TSE Imposes Disciplinary Action against Credit Suisse Securities
Additionally, TSE has requested the Company to submit a business improvement report pursuant to the provisions of Rule 19, Paragraph 1 of the same Regulations.
Outline of Violation
(1) Deficiencies in management of corporate information
The analysts in the Company’s equity research division research listed companies by primarily conducting interviews on a per listed company basis. Based on that research, they furnish analyst reports and other materials to customers. In addition, the division provides information and assistance to the Company’s equity cash sales division, which engages in researched-based sales directed at client companies, such as hedge funds and asset managers.
The head of the Company’s equity research division instructs the analysts to directly provide valuable information to customers and, starting in January 2015, has set a concrete numerical target of 100 cases per month for each analyst. In actuality, they not only furnish the aforementioned analyst reports but also relay the information they obtain in interviews, etc. with listed companies to customers and sales staff via telephone, e-mail, and other forms of communication. The analysts also obtain information from and share information with customers in cases where a customer accompanies an analyst to an interview with a listed company.

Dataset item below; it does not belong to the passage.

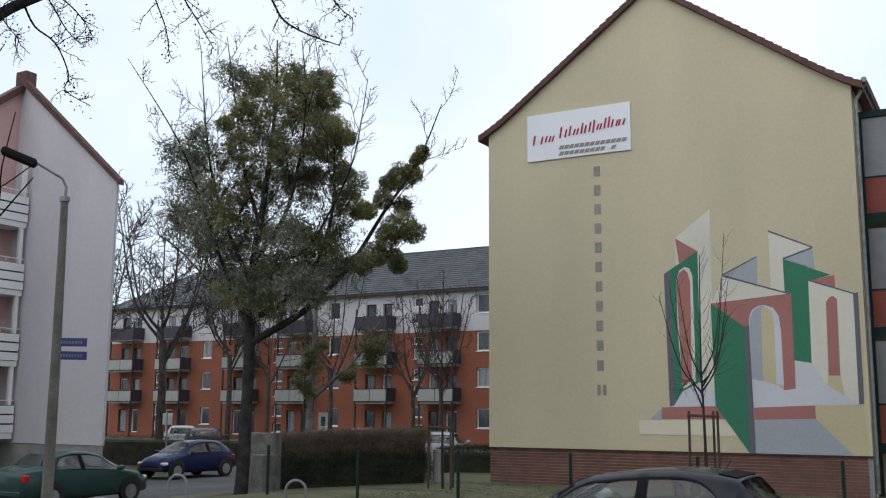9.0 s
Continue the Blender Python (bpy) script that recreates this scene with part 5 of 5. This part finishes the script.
    def at(xx):
        for a, b in zip(st, st[1:]):
            if a[0] <= xx <= b[0]:
                f = (xx - a[0]) / (b[0] - a[0])
                f2 = f
                return [p + (q - p) * f2 for p, q in zip(a, b)]
        return list(st[-1])

    ends = {v for a, b, _ in side_w for v in (a, b)} | set(screen) | set(rear)
    xs = sorted({s[0] for s in st} | ends | {st[0][0] + (st[-1][0] - st[0][0]) * k / 40 for k in range(41)})
    bm = bmesh.new()
    rings = []
    for xx in xs:
        _, zb, belt, top, w, wr = at(xx)
        half = [(w * 0.86, zb), (w * 0.985, zb + 0.10), (w, (zb + belt) / 2), (w * 0.985, belt - 0.06), (w * 0.955, belt), (wr + (w * 0.955 - wr) * 0.10, top - min(0.07, (top - belt) * 0.4)), (wr * 0.9, top - 0.012), (wr * 0.5, top), (0, top + 0.004)]
        ring = [(yy, z) for yy, z in half] + [(-yy, z) for yy, z in reversed(half[:-1])]
        rings.append([bm.verts.new((xx, yy, z)) for yy, z in ring])
    for a, b, xa, xb in zip(rings, rings[1:], xs, xs[1:]):
        mid = (xa + xb) / 2
        side_open = any(p < mid < q for p, q, _ in side_w)
        top_open = screen[0] < mid < screen[1] or rear[0] < mid < rear[1]
        for k in range(len(a) - 1):
            if (k in (4, 11) and side_open) or (6 <= k <= 9 and top_open):
                continue
            bm.faces.new((a[k], a[k + 1], b[k + 1], b[k]))
        bm.faces.new((a[-1], a[0], b[0], b[-1]))
    bm.faces.new(rings[0])
    bm.faces.new(list(reversed(rings[-1])))
    body = part("body", bm, paint_mat, thing)
    body.data.polygons.foreach_set("use_smooth", [True] * len(body.data.polygons))

    def flank(xx, f, s, out=0.007):
        _, zb, belt, top, w, wr = at(xx)
        y0, z0, y1_, z1_ = w * 0.955, belt, wr + (w * 0.955 - wr) * 0.10, top - min(0.07, (top - belt) * 0.4)
        return (xx, s * (y0 + (y1_ - y0) * f + out), z0 + (z1_ - z0) * f + out * 0.4)

    for s in (-1, 1):
        for a, b, which in side_w:
            n = 14
            rim = []
            for k in range(n + 1):
                g = k / n
                head = (1 - max(0, (0.5 - g) / 0.5) ** 2.6 * 0.92) if which == "r" else (1 - max(0, (g - 0.55) / 0.45) ** 2.5 * 0.35)
                rim.append((a + (b - a) * g, 0.95 * head))
            strips = {"side_window": (CAR_GLASS, [(0.04, h_) for _, h_ in rim], -0.004), "window_frame": (paint_mat, [(max(0.04, h_ - 0.01), 1.0) for _, h_ in rim], 0.0),
                      "window_seal": (RUBBER, [(max(0.0, h_ - 0.06), h_ + 0.02) for _, h_ in rim], 0.004), "belt_seal": (RUBBER, [(0.0, 0.07)] * (n + 1), 0.004)}
            for name, (mat, span, out) in strips.items():
                bm = bmesh.new()
                lo = [bm.verts.new(flank(xx, f0, s, out)) for (xx, _), (f0, f1) in zip(rim, span)]
                hi = [bm.verts.new(flank(xx, f1, s, out)) for (xx, _), (f0, f1) in zip(rim, span)]
                for k in range(n):
                    bm.faces.new((lo[k], lo[k + 1], hi[k + 1], hi[k]))
                pane = part(name, bm, mat, thing)
                pane.data.polygons.foreach_set("use_smooth", [True] * len(pane.data.polygons))
                pane.visible_shadow = name != "side_window"
        bm = bmesh.new()
        p_ = [[bm.verts.new(flank(xx, f_, s, 0.005)) for f_ in (0.0, 0.33, 0.66, 0.97)] for xx in (side_w[0][1] - 0.02, side_w[1][0] + 0.02)]
        for k in range(3):
            bm.faces.new((p_[0][k], p_[1][k], p_[1][k + 1], p_[0][k + 1]))
        part("door_pillar", bm, RUBBER, thing)
        bm = bmesh.new()
        mz = at(side_w[1][1])[2] + 0.07
        bmesh.ops.create_uvsphere(bm, u_segments=14, v_segments=9, radius=1.0, matrix=Matrix.Translation((side_w[1][1] - 0.06, s * 0.96, mz)) @ Matrix.Diagonal((0.115, 0.09, 0.075, 1)))
        box(bm, side_w[1][1] - 0.10, side_w[1][1] - 0.04, min(s * 0.84, s * 0.94), max(s * 0.84, s * 0.94), mz - 0.07, mz - 0.03)
        # the arched car's silver cap stands for a bright highlight on its mirror
        mirror = part("mirror", bm, RIM if kind == "arched" else paint_mat, thing)
        mirror.data.polygons.foreach_set("use_smooth", [True] * len(mirror.data.polygons))
    for name, (a, b) in (("windscreen", screen), ("rear_window", rear)):
        bm = bmesh.new()
        grid = []
        for k in range(9):
            xx = a + (b - a) * k / 8
            _, zb, belt, top, w, wr = at(xx)
            grid.append([bm.verts.new((xx, wr * 0.9 * q, top + 0.010 - 0.012 * abs(q) ** 3)) for q in (-1, -0.5, 0, 0.5, 1)])
        for r0, r1 in zip(grid, grid[1:]):
            for k in range(4):
                bm.faces.new((r0[k], r0[k + 1], r1[k + 1], r1[k]))
        part(name, bm, CAR_GLASS, thing).visible_shadow = False
    part("parcel_shelf", boxes((st[2][0] + 0.1, side_w[0][0] + 0.35, -0.62, 0.62, 0.88, 0.91)), SEAT, thing)
    part("dashboard", boxes((screen[0] + 0.18, screen[1] - 0.1, -0.7, 0.7, 0.6, 0.90), bevel=0.06), SEAT, thing)
    for s in (-0.36, 0.36):
        part("front_seat", boxes((-0.42, 0.1, s - 0.24, s + 0.24, 0.3, 0.55), (-0.5, -0.36, s - 0.23, s + 0.23, 0.5, 1.02), (-0.5, -0.4, s - 0.12, s + 0.12, 1.05, 1.24), bevel=0.05), SEAT, thing)
    part("rear_seat", boxes((side_w[0][0] + 0.3, side_w[0][0] + 0.46, -0.64, 0.64, 0.4, 0.98), bevel=0.05), SEAT, thing)
    wheel_run = [(0.30 + 0.05 * math.sin(k * math.pi / 8), 0.36 + 0.18 * math.cos(k * math.pi / 8), 0.92 + 0.18 * math.sin(k * math.pi / 8)) for k in range(17)]
    part("steering_wheel", tubes((wheel_run, 0.014)), BLACK, thing)
    if kind == "arched":
        part("spoiler", prism([(-1.17, 1.35), (-0.95, 1.383), (-0.95, 1.35), (-1.17, 1.325)], 0.92, "y", -0.46), RUBBER, thing)
        part("aerial", tubes(([(-0.9, 0, 1.37), (-1.0, 0, 1.53)], 0.006)), BLACK, thing)
        part("sticker", boxes((-0.55, -0.22, 0.826, 0.832, 1.03, 1.06)), WHITE_P, thing)
    front, back = at(st[-2][0]), at(st[1][0])
    for s in (-1, 1):
        part("headlight", boxes((st[-3][0] + 0.12, st[-2][0] + 0.03, s * 0.60 - 0.13, s * 0.60 + 0.13, front[2] - 0.05, front[2] + 0.06), bevel=0.04), LAMP_W, thing)
        part("tail_light", boxes((st[1][0] - 0.03, st[1][0] + 0.16, s * 0.68 - 0.12, s * 0.68 + 0.11, back[2] - 0.22, back[2] - 0.02), bevel=0.03), LAMP_R, thing)
    part("bumper", boxes((st[-2][0] - 0.1, st[-1][0] + 0.03, -0.62, 0.62, 0.28, 0.44), bevel=0.05), BLACK if kind == "small" else paint_mat, thing)
    part("rear_bumper", boxes((st[0][0] - 0.03, st[1][0] + 0.1, -0.68, 0.68, 0.32, 0.50), bevel=0.05), BLACK if kind == "small" else paint_mat, thing)
    w = st[5][4]
    for ax in axles:
        for s in (-1, 1):
            bm = bmesh.new()
            bmesh.ops.create_cone(bm, segments=28, radius1=0.355, radius2=0.355, depth=0.02, cap_ends=True, matrix=Matrix.Translation((ax, s * (w + 0.004), 0.36)) @ Matrix.Rotation(math.pi / 2, 4, "X"))
            part("wheel_arch", bm, BLACK, thing)
            bm = bmesh.new()
            bmesh.ops.create_cone(bm, segments=28, radius1=0.30, radius2=0.30, depth=0.2, cap_ends=True, matrix=Matrix.Translation((ax, s * (w - 0.07), 0.30)) @ Matrix.Rotation(math.pi / 2, 4, "X"))
            bmesh.ops.bevel(bm, geom=[e for e in bm.edges if len({round(v.co.y, 3) for v in e.verts}) == 1], offset=0.03, segments=2, affect="EDGES")
            wheel = part("wheel", bm, TYRE, thing)
            bm = bmesh.new()
            bmesh.ops.create_cone(bm, segments=20, radius1=0.19, radius2=0.19, depth=0.02, cap_ends=True, matrix=Matrix.Translation((ax, s * (w + 0.035), 0.30)) @ Matrix.Rotation(math.pi / 2, 4, "X"))
            part("rim", bm, ZINC if kind == "sedan" else RIM, wheel)
    return thing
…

Furthermore, since June 2015, the analysts at the Company have also been providing information to dealers through the same means as those used when providing information to customers.
Of the information obtained by analysts through interviews, etc. with listed companies, there exists the possibility that non-public information contained corporate information. Judgment of whether the information provided to customers, etc. constituted corporate information was left to the analysts’ discretion, and there were almost no examinations conducted either by the Company’s equity research division or compliance officers.
Therefore, during the period from September to October 2015, at least five pieces of corporate information (three of which appeared in analyst reports) were provided to multiple customers with almost no examination of whether or not the information constituted corporate information.
Based on the state of management of corporate information at the Company described in (1) above, TSE deems that the Company failed to implement the necessary and appropriate measures to prevent unfair trading related to corporate information.
(2) Solicitation through provision of corporate information
In September 2015, Analyst A obtained non-public corporate information on the semiannual consolidated earnings (namely, operating profit) forecast (hereinafter “Company X Information”) through an interview with Listed Company X. The day after acquiring the information, Analyst A communicated said information via telephone to one sales staff member of the Company and at least one customer.
The sales staff member who had received Company X Information relayed said information to at least 33 customers on that same day, before said information had been made public by Company X, and solicited purchase of the stock of Company X.
The act of solicitation of stock purchasing described in (2) above is deemed to be that of soliciting customers for trading in securities and other transactions by providing corporate information to the customers.